Attended by some of Sydney’s leading Chief Data Analytics and Compliance Officers, the session provided a platform to discuss how organisations can become data-driven enterprises.

Who Owns the Data?

Most business leaders are aware that data can be used as a strategic asset. However, traditional organisation structures often make it hard to execute a meaningful data strategy.

“We hear a lot about businesses wanting to drive a data-strategy, but a major question to explore is who actually owns the data? Who is the business custodian of the information?” asked Anand Ramamoorthy, Director, APJ Head of Data Governance and Data Security at Informatica.

Attendees agreed this is a significant challenge they face. With the advent of hybrid cloud strategy, SaaS applications, and fragmented reporting, data stewardship is something that has not been fully defined, mainly as information now resides at the edge of business operations.

“Our organisation struggles to define this from a group perspective.

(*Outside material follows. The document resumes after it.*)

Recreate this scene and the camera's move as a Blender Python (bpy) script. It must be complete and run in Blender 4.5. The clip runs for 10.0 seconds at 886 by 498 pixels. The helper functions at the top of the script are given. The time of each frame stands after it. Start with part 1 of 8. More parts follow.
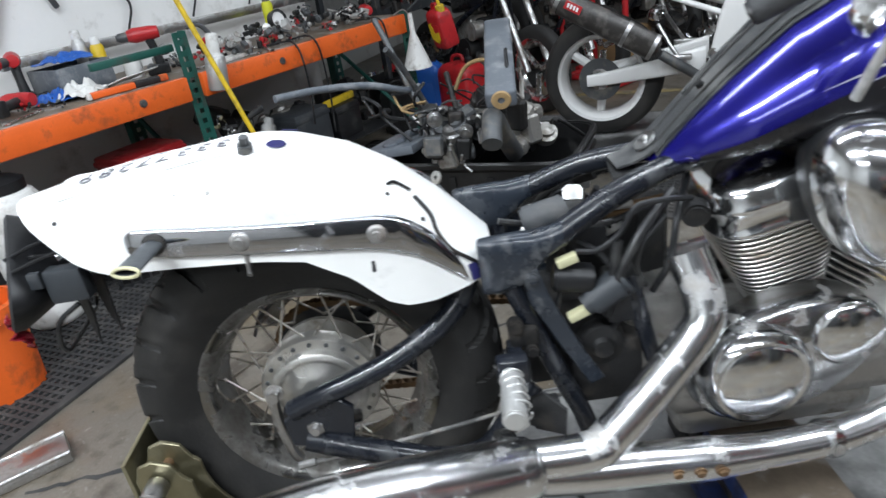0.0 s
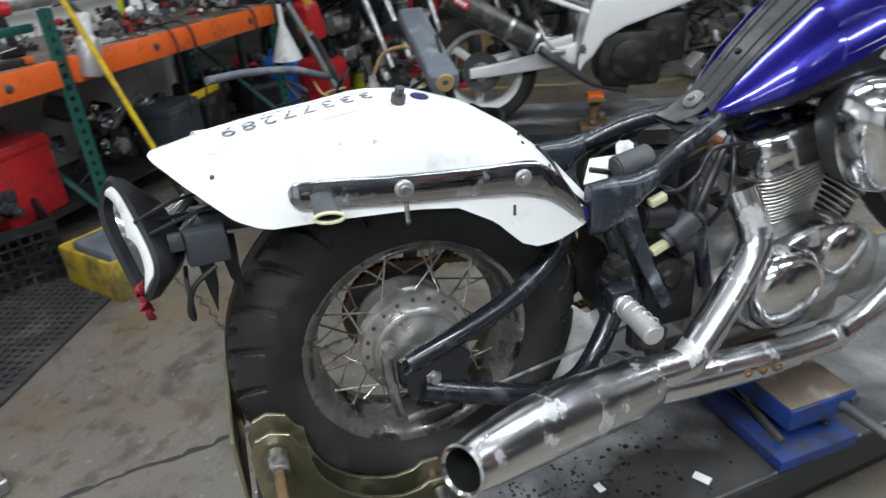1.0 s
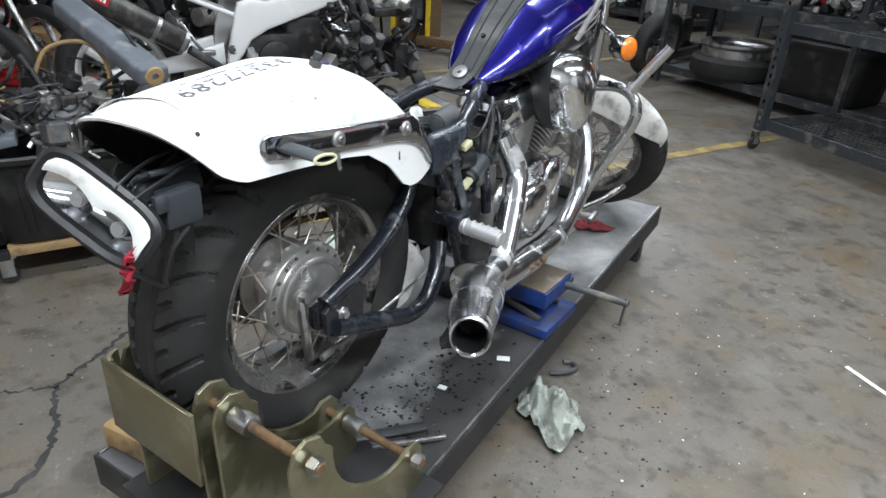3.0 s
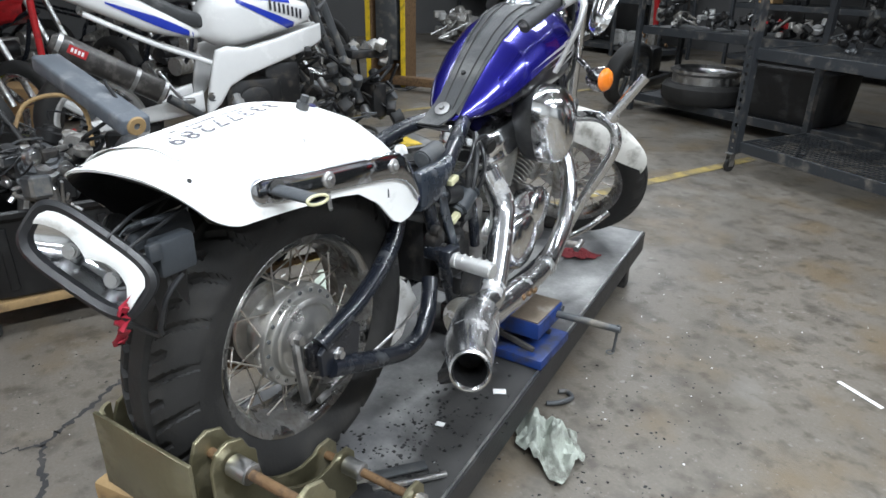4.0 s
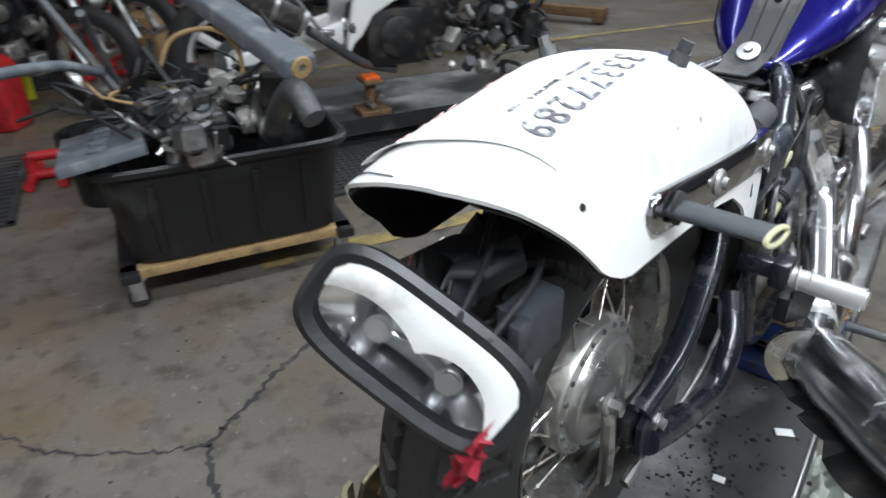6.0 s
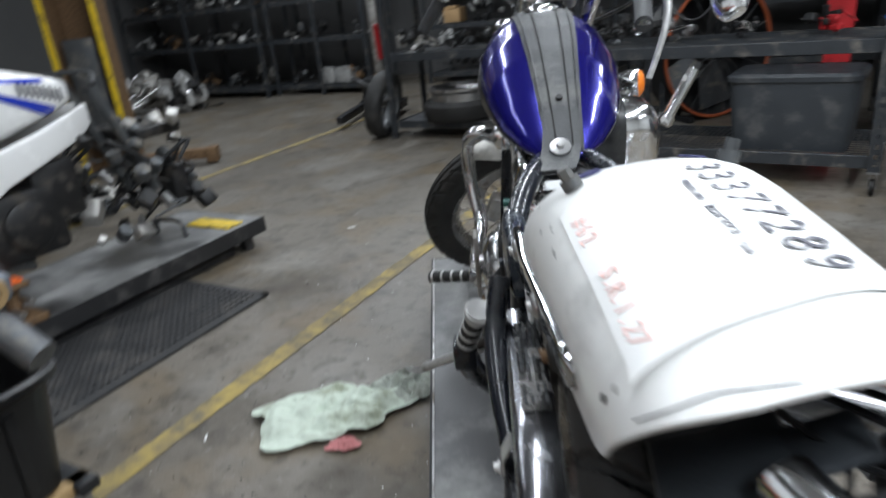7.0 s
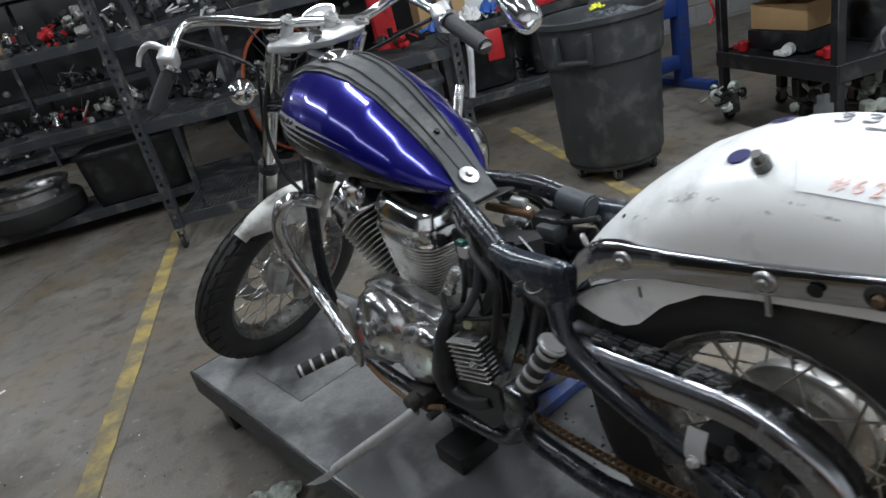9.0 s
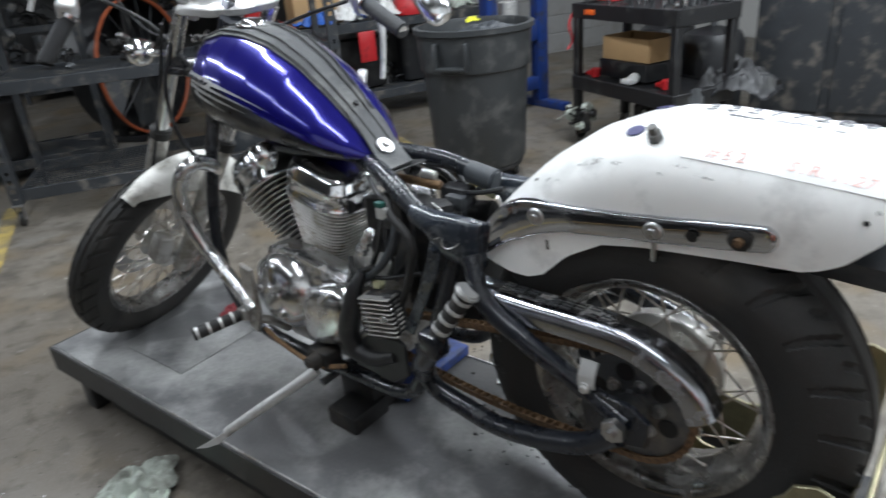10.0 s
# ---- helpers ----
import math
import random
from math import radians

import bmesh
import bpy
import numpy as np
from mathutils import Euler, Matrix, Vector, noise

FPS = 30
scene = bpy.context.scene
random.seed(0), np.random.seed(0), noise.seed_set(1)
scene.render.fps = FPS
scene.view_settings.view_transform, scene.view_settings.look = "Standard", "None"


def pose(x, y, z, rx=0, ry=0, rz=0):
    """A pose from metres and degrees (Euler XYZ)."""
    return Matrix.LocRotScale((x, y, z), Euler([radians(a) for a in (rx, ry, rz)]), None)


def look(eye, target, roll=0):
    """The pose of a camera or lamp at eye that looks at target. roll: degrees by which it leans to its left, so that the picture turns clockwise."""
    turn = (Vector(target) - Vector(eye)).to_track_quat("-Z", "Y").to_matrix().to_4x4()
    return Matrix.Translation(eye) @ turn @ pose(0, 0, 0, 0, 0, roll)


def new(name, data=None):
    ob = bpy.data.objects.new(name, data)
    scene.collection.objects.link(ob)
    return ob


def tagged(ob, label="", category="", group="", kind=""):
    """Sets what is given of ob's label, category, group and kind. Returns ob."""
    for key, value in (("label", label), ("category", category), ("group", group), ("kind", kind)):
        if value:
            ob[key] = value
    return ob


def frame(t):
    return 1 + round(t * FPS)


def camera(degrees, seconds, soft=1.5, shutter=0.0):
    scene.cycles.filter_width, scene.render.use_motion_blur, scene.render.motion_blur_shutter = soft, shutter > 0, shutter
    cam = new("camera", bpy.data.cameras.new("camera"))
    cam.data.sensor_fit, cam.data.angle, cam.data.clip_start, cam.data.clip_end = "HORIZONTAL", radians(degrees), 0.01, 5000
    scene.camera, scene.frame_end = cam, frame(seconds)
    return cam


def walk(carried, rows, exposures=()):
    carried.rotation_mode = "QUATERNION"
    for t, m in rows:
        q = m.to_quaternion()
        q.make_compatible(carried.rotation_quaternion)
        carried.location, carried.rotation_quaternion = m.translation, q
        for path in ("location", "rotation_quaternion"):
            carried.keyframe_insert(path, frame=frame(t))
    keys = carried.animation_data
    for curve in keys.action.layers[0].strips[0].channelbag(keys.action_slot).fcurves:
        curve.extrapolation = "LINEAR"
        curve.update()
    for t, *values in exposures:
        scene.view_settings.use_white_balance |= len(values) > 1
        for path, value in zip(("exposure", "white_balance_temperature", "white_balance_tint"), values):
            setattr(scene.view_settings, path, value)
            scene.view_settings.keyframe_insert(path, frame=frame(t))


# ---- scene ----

Data is owned and managed very well in silos, however we have not been able to identify the individual or business unit that should take ownership,” one attendee noted.

“This ultimately slows down our data lake strategy.”

Once conclusion from the discussion was that stewardship should evolve from the strategy. Once Chief Data Officers define and execute the procedure with C-Suite buy-in, ownership and management should become more evident.

Do Data-Driven Cultures Exist?

“I don’t think many organisations can say that they are truly data-driven. In isolated pockets yes, but the cultural change required is almost generational,” noted one attendee.

The discussion explored how change management is necessary to consider when approaching data innovation. Attendees agreed that transforming an organisation towards a data-driven approach, requires a cultural acceptance. Some of the challenges outlined during the discussion included: overcoming employees natural resistance towards changing from the status quo, a lack of trust in the data itself, as well as a lack of respect for what data insights can deliver.

These traditional roadblocks need to be addressed by the business and change needs to be managed to get the right outcome. Technology cannot transform without the right amount of buy-in. For this reason, Anand noted that it was as much about the people as the technology itself.

“This is really where the people, process and technology ideas all link. It is about managing and advocating for a change in mindset.”

Assessing the Talent Pool

Getting the right people to execute a data-driven strategy is essential to ensuring the business benefits from the resulting insights. As technology has evolved, so too much the skill-sets. The group identified that a big challenge was finding the right executive to understand both the business and technology.

“Data scientists are commanding high salaries in the current market, but the questions I often ask myself are: Do they have the ability to use data and find real solutions? How much do they understand both the data and the business they are working with?” One attendee observed.

This discussion explored this need to identify the right skill sets from both an analytics and data management standpoint. Attendees discussed the risk of having an executive implementing the data-strategy who might not know enough about the business, and thus not understand the insights they should be prioritising. To overcome this, the group identified the need for a “business technologist” executive who could “talk both languages” of business need and technological execution. From a data-strategy and innovation standpoint this is critical to future successes as well as being intrinsic to an organisation’s cultural shift.

Moving Forward

From an analytics and governance perspective, it is clear that data is much more than insight. It provides objective assessment of past performance and delivers a blueprint for making the future bright for your business.

The challenge lies in motivating all areas of the business to buy-in to this ideal. Without a cohesive approach, innovation will remain in pockets, and much of the value from data analytics — which will eventually be fed into artificial intelligence mechanisms — will be lost.

It is critical for Chief Data Officers to continue discussing these ideas with business leaders when creating a data-strategy built for the future.

“It is important that as data practitioners we encourage every individual to explore the benefits of data-driven insights. We know how valuable they can be and we must continue to be the advocates for our data strategies,” an attendee concluded.